Getting back to the Stone prices -- because they specialize in one-of-a-kinds (OOAKs) and very small limited edition runs, they have very few opportunities to make a profit on a popular horse.  Hundreds may like a particular OOAK, and thousands get enthused over a run of 25, but that only gives Stone fewer than 26 opportunities to make money on their creations.  This must inevitably result in higher prices that will be paid as demand is sure to outstrip availability.

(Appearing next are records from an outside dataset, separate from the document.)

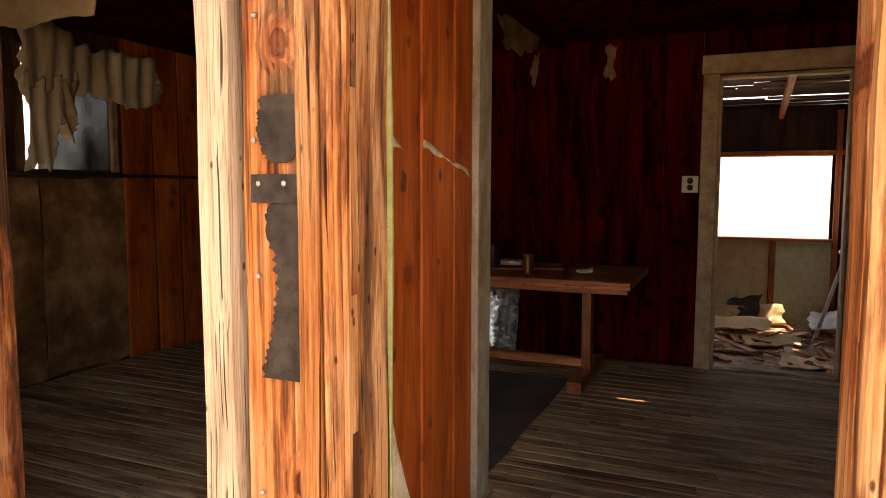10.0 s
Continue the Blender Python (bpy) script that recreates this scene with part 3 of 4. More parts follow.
# ---- inside ----
PARTS_Y = 4.5
partition = pierced("wall_partition", "y", (PARTS_Y + 0.022, PARTS_Y + 0.08), (1.605, 2.515), (0.468, CEIL_Z), [], BARE, "short partition wall of varnished pine boards")
for x0, x1 in ((1.606, 1.86), (1.862, 2.098), (2.101, 2.345), (2.348, 2.515)):
    plank("panel_board", ((x0 + x1) / 2, PARTS_Y + 0.011, FLOOR_Z), ((x0 + x1) / 2, PARTS_Y + 0.011, CEIL_Z), (1, 0, 0), x1 - x0 - 0.005, 0.022, PANEL, partition, 0.0006, 3)
plank("end_trim", (2.585, PARTS_Y + 0.03, FLOOR_Z), (2.585, PARTS_Y + 0.03, CEIL_Z), (1, 0, 0), 0.135, 0.10, FLAKED, partition, 0.003, 8)
plank("baseboard", (1.67, PARTS_Y - 0.02, FLOOR_Z + 0.06), (2.64, PARTS_Y - 0.02, FLOOR_Z + 0.06), (0, 0, 1), 0.12, 0.036, SASH, partition, 0.002, 3)

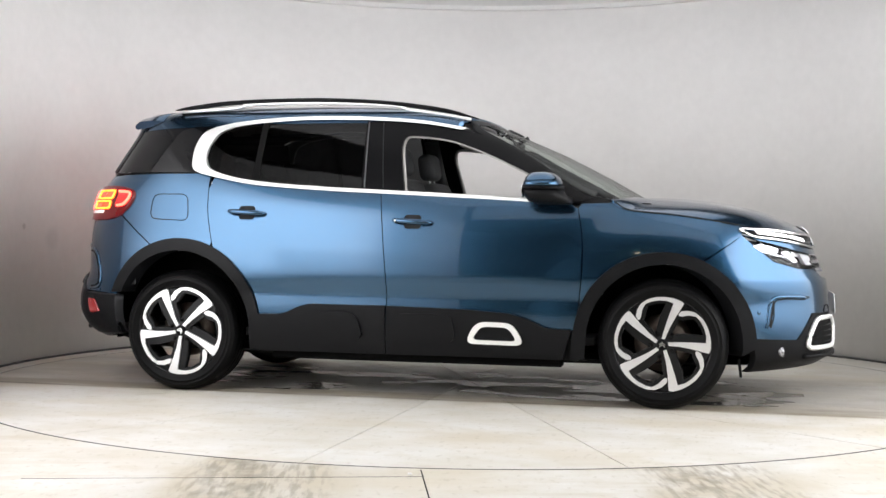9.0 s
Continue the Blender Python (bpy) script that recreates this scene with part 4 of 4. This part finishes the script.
def mirror(car, s):
    def blob(rows_z, name, mat, parent, label=""):
        bm = bmesh.new()
        rings = []
        for z, xr, xf, y0, y1 in rows_z:
            ring = []
            for k in range(28):
                a = 2 * math.pi * k / 28
                c, q = math.cos(a), math.sin(a)
                c, q = math.copysign(abs(c) ** 0.7, c), math.copysign(abs(q) ** 0.7, q)
                ring.append(bm.verts.new(((xr + xf) / 2 + (xf - xr) / 2 * c - 0.10 * ((y0 + y1) / 2 + (y1 - y0) / 2 * q - 0.99), s * ((y0 + y1) / 2 + (y1 - y0) / 2 * q), z)))
            rings.append(ring)
        for A, B in zip(rings, rings[1:]):
            for k in range(28):
                bm.faces.new((A[k], A[(k + 1) % 28], B[(k + 1) % 28], B[k]))
        bm.faces.new(rings[0][::-1])
        bm.faces.new(rings[-1])
        bmesh.ops.recalc_face_normals(bm, faces=bm.faces[:])
        return part(name, bm, mat, parent, label)
    base = blob([(1.080, 0.70, 0.88, 0.89, 1.00), (1.095, 0.660, 0.885, 0.88, 1.04), (1.120, 0.642, 0.86, 0.87, 1.07), (1.160, 0.634, 0.832, 0.862, 1.085)], "door_mirror", PLASTIC, car, "door mirror with a black base and a blue cap")
    blob([(1.172, 0.634, 0.836, 0.86, 1.09), (1.195, 0.638, 0.834, 0.86, 1.088), (1.222, 0.648, 0.818, 0.865, 1.07), (1.243, 0.668, 0.79, 0.885, 1.04), (1.250, 0.69, 0.76, 0.92, 1.01)], "cap", PAINT, base, "blue painted mirror cap")
    blob([(1.158, 0.630, 0.842, 0.862, 1.095), (1.174, 0.630, 0.842, 0.862, 1.095)], "repeater", GLOSS_BLACK, base, "black strip with the turn lamp")
    bm = tube([(0.86, s * 0.80, 1.105), (0.80, s * 0.865, 1.10), (0.735, s * 0.94, 1.105)], 0.024, 10, 0.8)
    part("arm", bm, PLASTIC, base)
    m = lathe([(0.001, 0.0), (0.046, 0.0), (0.046, -0.004), (0.001, -0.004)], 24, "Y")
    bmesh.ops.transform(m, matrix=pose(0.638, s * 0.975, 1.158, 0, 0, 84 if s < 0 else 96) @ Matrix.Diagonal((1.7, 1, 0.85, 1)), verts=m.verts[:])
    part("mirror_glass", m, MIRROR, base, smooth=False)
    if s > 0:
        # folded back against the door
        base.matrix_basis = pose(0.80, 0.88, 0) @ pose(0, 0, 0, 0, 0, 52) @ pose(-0.80, -0.88, 0)


def gap(car, pts, onto, r=0.0026, closed=False):
    # near-black line for panel gaps, and for shade painted along bumper creases
    part("gap_crease_line", tube(on(onto, pts), r, 5, closed=closed), SEAM, car)


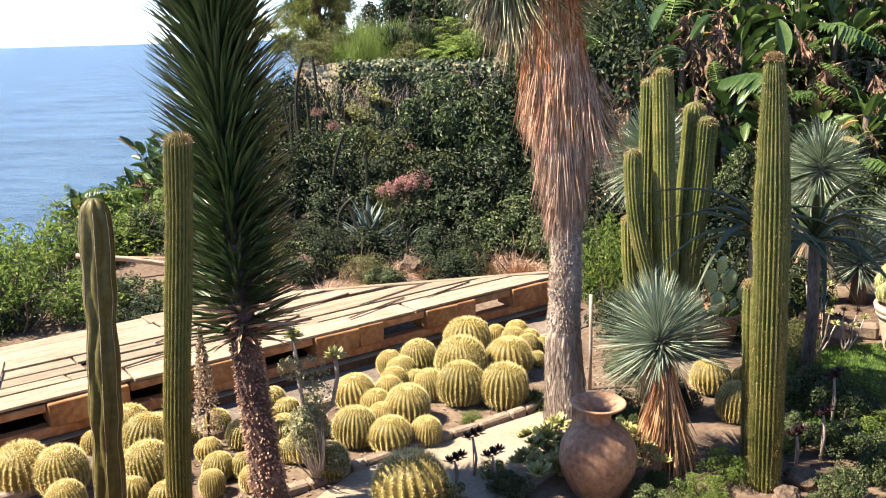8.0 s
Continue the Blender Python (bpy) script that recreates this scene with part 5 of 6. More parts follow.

But while I can rationalize the price of the average Stone horse, that doesn't necessarily mean that I approve.  As a result, although I've seen many Stone horses that I like and admire, I don't necessarily feel a burning need to own them.  As Stone has changed over the years, so too has my interest in them.  When they first came out with large runs and realistic colours, some even available in retail stores, I was content enough with those.  As Stone started producing more and more special runs, though, it became increasingly apparent that more care was lavished on the finishing of the specials than on the ones you could buy new in box.  But then special runs started to be produced in ever-decreasing numbers, making them harder to get.
My first Stone Design-A-Horse

The solution, for me, was the Stone Design-A-Horse program.  If you don't want any factory customization on a body and you can be happy with ordinary (although well-executed) horse colours, ordering a Design-A-Horse if often cheaper than buying anything else on the website.  You give up the instant gratification of buying a ready-made horse, but you get the opportunity to create the horse that you want, which may end up being an OOAK -- you never know.  They're technically not OOAK, but they're certainly the next best thing, and available at only a fraction of the price.

Whether or not you approve of Stone's way of doing business and its focus on enticing the collector of the weird, exotic and/or rare, they do offer a number of options in a variety of price ranges.  Yes, if you compare Stone Chips to Breyer Stablemates, and the Traditional-scaled models of both companies, the Stones are vastly more expensive.  But Breyer does not offer routine customization of the Design-A-Horse sort -- currently, the only way you can get a factory customized Breyer made to your own specifications is to indulge in the Ultimate Breyer Experience -- a $5,000 trip that includes a hotel stay and a tour of the Breyer factory, along with your custom-painted model packed in a customized box featuring your own write-up about the horse.  That's a lot more than some people want or can afford.

Plastic to plastic, comparing Breyers to Stones is a bit like comparing apples to oranges, or maybe sweet maraschinos to  sour cherries.  One is a treat that reminds you of ice cream; the other isn't for all tastes and you have to be prepared to work around the stone.